• _Exercise instructions_:
Find the word "None" in the listing; pull out each line holding it.

• _Source excerpt_:
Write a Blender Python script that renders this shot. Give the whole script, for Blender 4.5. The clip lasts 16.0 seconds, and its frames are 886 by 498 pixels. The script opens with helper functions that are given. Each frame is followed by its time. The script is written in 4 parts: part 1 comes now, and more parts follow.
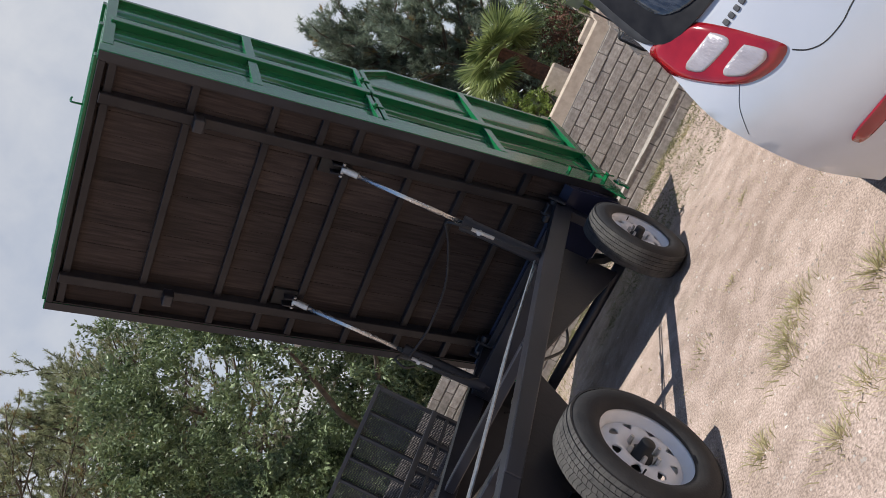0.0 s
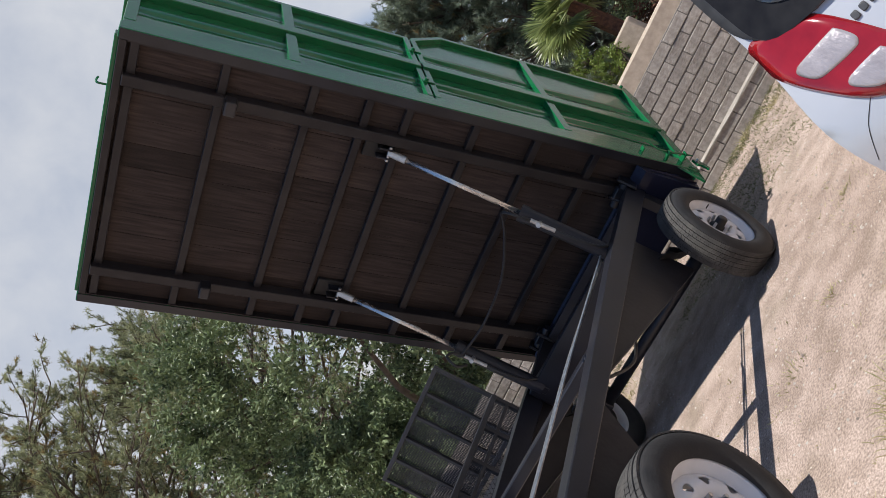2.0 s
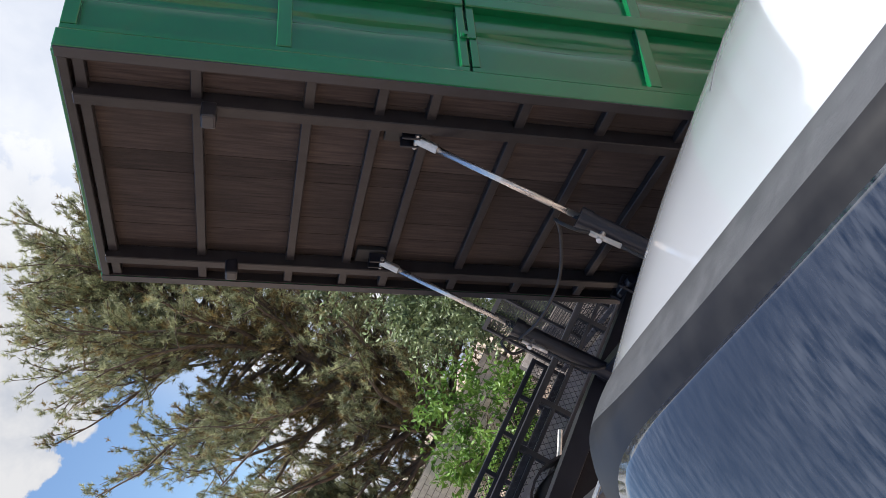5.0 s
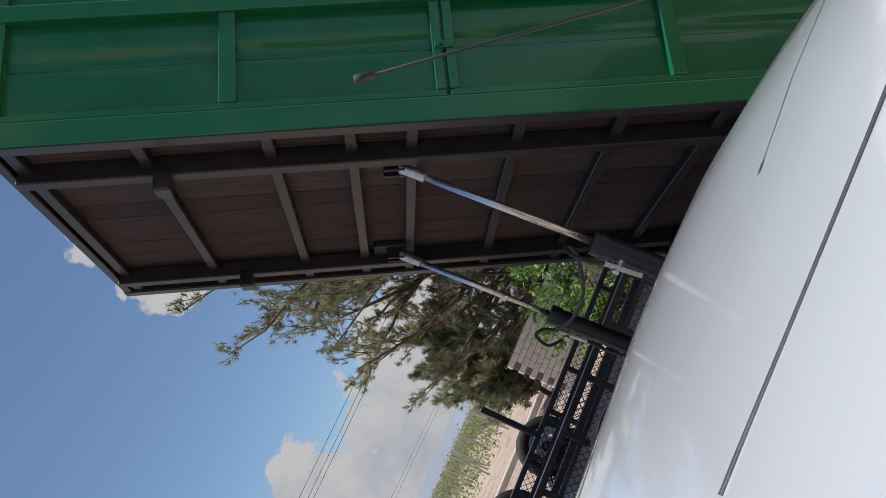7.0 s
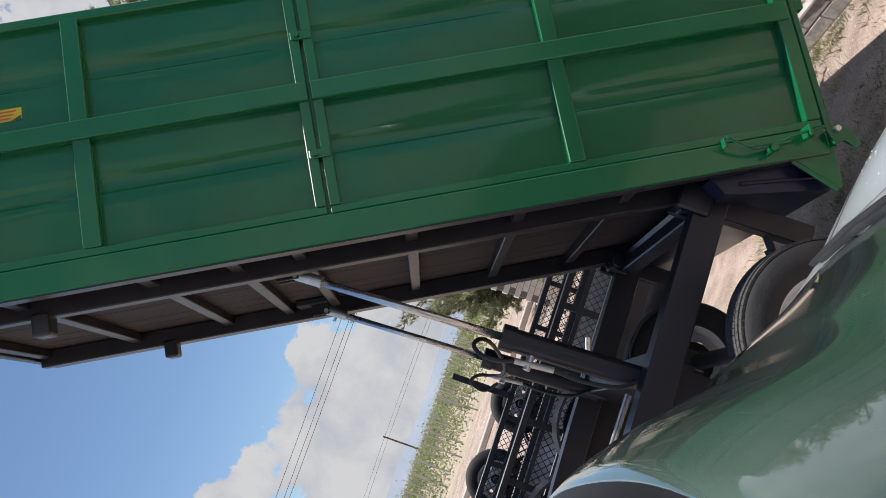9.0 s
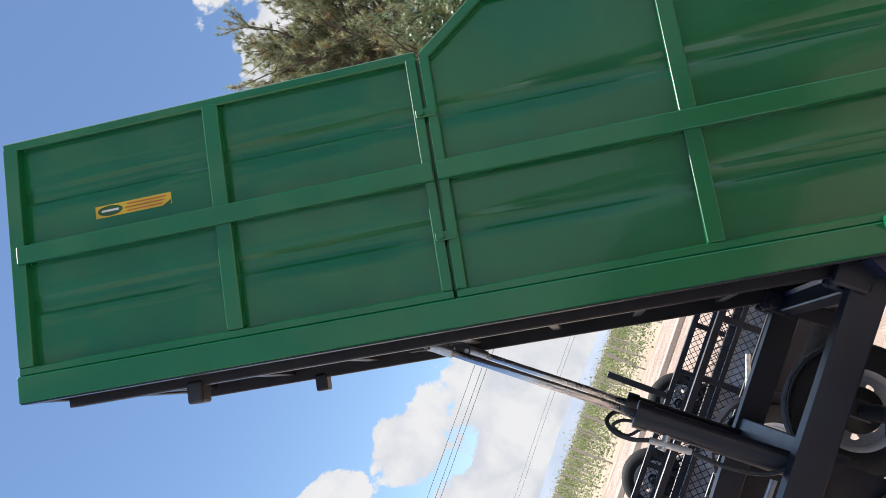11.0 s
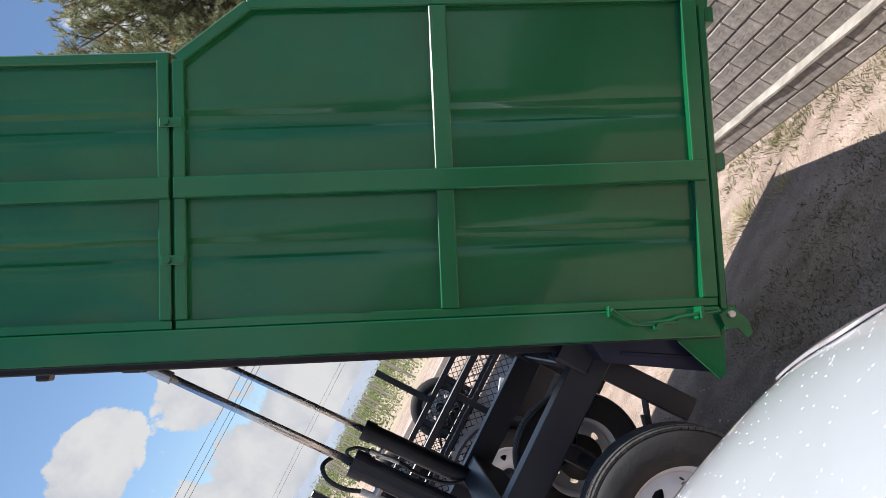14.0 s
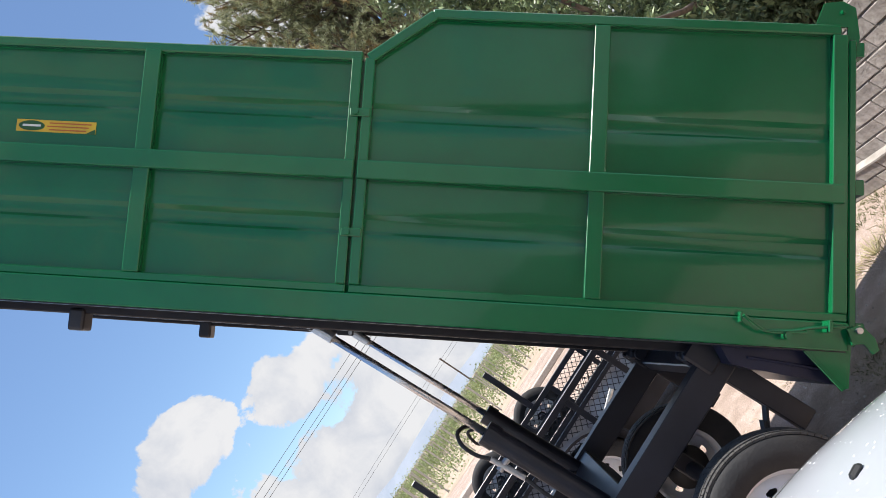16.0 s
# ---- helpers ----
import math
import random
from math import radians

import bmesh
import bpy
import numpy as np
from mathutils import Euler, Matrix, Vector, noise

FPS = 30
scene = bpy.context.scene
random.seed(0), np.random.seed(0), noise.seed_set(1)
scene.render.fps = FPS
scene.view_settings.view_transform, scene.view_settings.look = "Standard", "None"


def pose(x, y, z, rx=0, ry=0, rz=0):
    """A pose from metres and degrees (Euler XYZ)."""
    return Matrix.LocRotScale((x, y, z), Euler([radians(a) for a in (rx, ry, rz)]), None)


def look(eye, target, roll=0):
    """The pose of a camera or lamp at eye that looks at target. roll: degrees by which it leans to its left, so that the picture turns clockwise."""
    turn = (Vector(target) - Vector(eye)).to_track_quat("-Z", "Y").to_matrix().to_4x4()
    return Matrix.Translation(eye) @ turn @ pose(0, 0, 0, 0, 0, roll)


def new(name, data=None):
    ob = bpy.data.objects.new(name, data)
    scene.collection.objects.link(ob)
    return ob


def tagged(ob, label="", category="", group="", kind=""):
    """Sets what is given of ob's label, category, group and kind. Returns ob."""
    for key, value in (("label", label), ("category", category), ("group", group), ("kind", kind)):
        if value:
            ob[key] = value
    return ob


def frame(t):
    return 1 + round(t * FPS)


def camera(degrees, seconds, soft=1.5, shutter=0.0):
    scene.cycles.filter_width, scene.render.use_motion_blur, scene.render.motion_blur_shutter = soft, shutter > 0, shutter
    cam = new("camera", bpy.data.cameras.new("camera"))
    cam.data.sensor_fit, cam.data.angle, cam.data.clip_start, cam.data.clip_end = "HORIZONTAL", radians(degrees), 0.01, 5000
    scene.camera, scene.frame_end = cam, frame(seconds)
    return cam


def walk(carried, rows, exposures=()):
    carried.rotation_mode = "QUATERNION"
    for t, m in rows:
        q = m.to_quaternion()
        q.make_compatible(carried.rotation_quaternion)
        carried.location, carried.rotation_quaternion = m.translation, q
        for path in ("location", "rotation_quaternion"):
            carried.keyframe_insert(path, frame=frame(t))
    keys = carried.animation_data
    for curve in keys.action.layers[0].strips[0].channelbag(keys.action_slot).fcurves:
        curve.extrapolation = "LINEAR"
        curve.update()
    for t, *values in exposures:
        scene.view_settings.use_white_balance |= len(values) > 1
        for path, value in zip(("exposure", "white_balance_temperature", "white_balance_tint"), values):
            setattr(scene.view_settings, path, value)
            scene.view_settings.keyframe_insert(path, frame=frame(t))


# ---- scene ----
cam = camera(55.91, 16.0, soft=0.8)
PATH = [
    (0, (-6.191, -1.917, 1.353), (-4.399, -1.031, 1.412), -64.88),
    (0.5, (-6.182, -1.912, 1.347), (-4.393, -1.020, 1.401), -64.56),
    (1, (-6.064, -1.958, 1.348), (-4.319, -0.983, 1.420), -64.50),
    (1.5, (-5.881, -1.948, 1.377), (-4.195, -0.877, 1.481), -65.19),
    (2, (-5.610, -1.931, 1.405), (-3.910, -0.889, 1.561), -64.19),
    (2.5, (-5.303, -2.032, 1.480), (-3.617, -0.982, 1.716), -61.26),
    (3, (-4.930, -2.115, 1.592), (-3.316, -0.971, 1.886), -60.25),
    (3.5, (-4.622, -2.280, 1.627), (-3.107, -1.001, 1.888), -60.69),
    (4, (-4.349, -2.481, 1.616), (-2.944, -1.075, 1.834), -61.51),
    (4.5, (-4.064, -2.555, 1.630), (-2.775, -1.036, 1.811), -61.10),
    (5, (-3.771, -2.713, 1.651), (-2.636, -1.074, 1.816), -62.33),
    (5.2, (-3.666, -2.785, 1.662), (-2.643, -1.077, 1.832), -63.15),
    (7.3, (-2.307, -2.910, 1.676), (-1.696, -1.017, 1.883), -66.63),
    (7.5, (-2.200, -2.875, 1.680), (-1.596, -0.980, 1.884), -67.10),
    (8, (-1.861, -2.933, 1.656), (-1.356, -1.006, 1.826), -68.95),
    (8.2, (-1.797, -2.944, 1.663), (-1.334, -1.004, 1.807), -69.68),
    (10.3, (-0.919, -3.066, 1.623), (-0.706, -1.083, 1.778), -71.39),
    (10.5, (-0.910, -3.052, 1.631), (-0.720, -1.072, 1.836), -71.35),
    (11, (-0.906, -3.017, 1.676), (-0.817, -1.066, 2.107), -70.65),
    (11.5, (-0.858, -3.001, 1.662), (-0.828, -1.048, 2.091), -70.59),
    (12, (-0.771, -3.004, 1.633), (-0.735, -1.026, 1.929), -71.78),
    (12.5, (-0.708, -3.020, 1.612), (-0.652, -1.040, 1.883), -71.48),
    (13, (-0.629, -3.043, 1.594), (-0.511, -1.051, 1.721), -68.84),
    (13.5, (-0.590, -2.986, 1.583), (-0.418, -0.994, 1.574), -65.11),
    (14, (-0.516, -2.885, 1.559), (-0.336, -0.893, 1.551), -62.57),
    (14.5, (-0.446, -2.904, 1.542), (-0.369, -0.912, 1.705), -54.48),
    (15, (-0.425, -2.967, 1.563), (-0.402, -0.973, 1.712), -54.63),
    (15.5, (-0.579, -3.085, 1.590), (-0.541, -1.093, 1.759), -56.13),
    (16, (-0.741, -3.203, 1.654), (-0.639, -1.218, 1.875), -56.99),
]
walk(cam, [(t, look(eye, target, roll)) for t, eye, target, roll in PATH], [(0, 0.15), (1.0, 0.18), (3.0, 0.2), (3.5, 0.28), (4.1, 0.50), (5.1, 0.70), (7.4, 0.0), (8.2, 0.08), (10.3, 0.78), (12.5, 0.78), (13.2, 0.7), (14, 0.58), (14.6, 0.78), (16, 0.78)])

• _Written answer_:
scene.view_settings.view_transform, scene.view_settings.look = "Standard", "None"
    return Matrix.LocRotScale((x, y, z), Euler([radians(a) for a in (rx, ry, rz)]), None)
def new(name, data=None):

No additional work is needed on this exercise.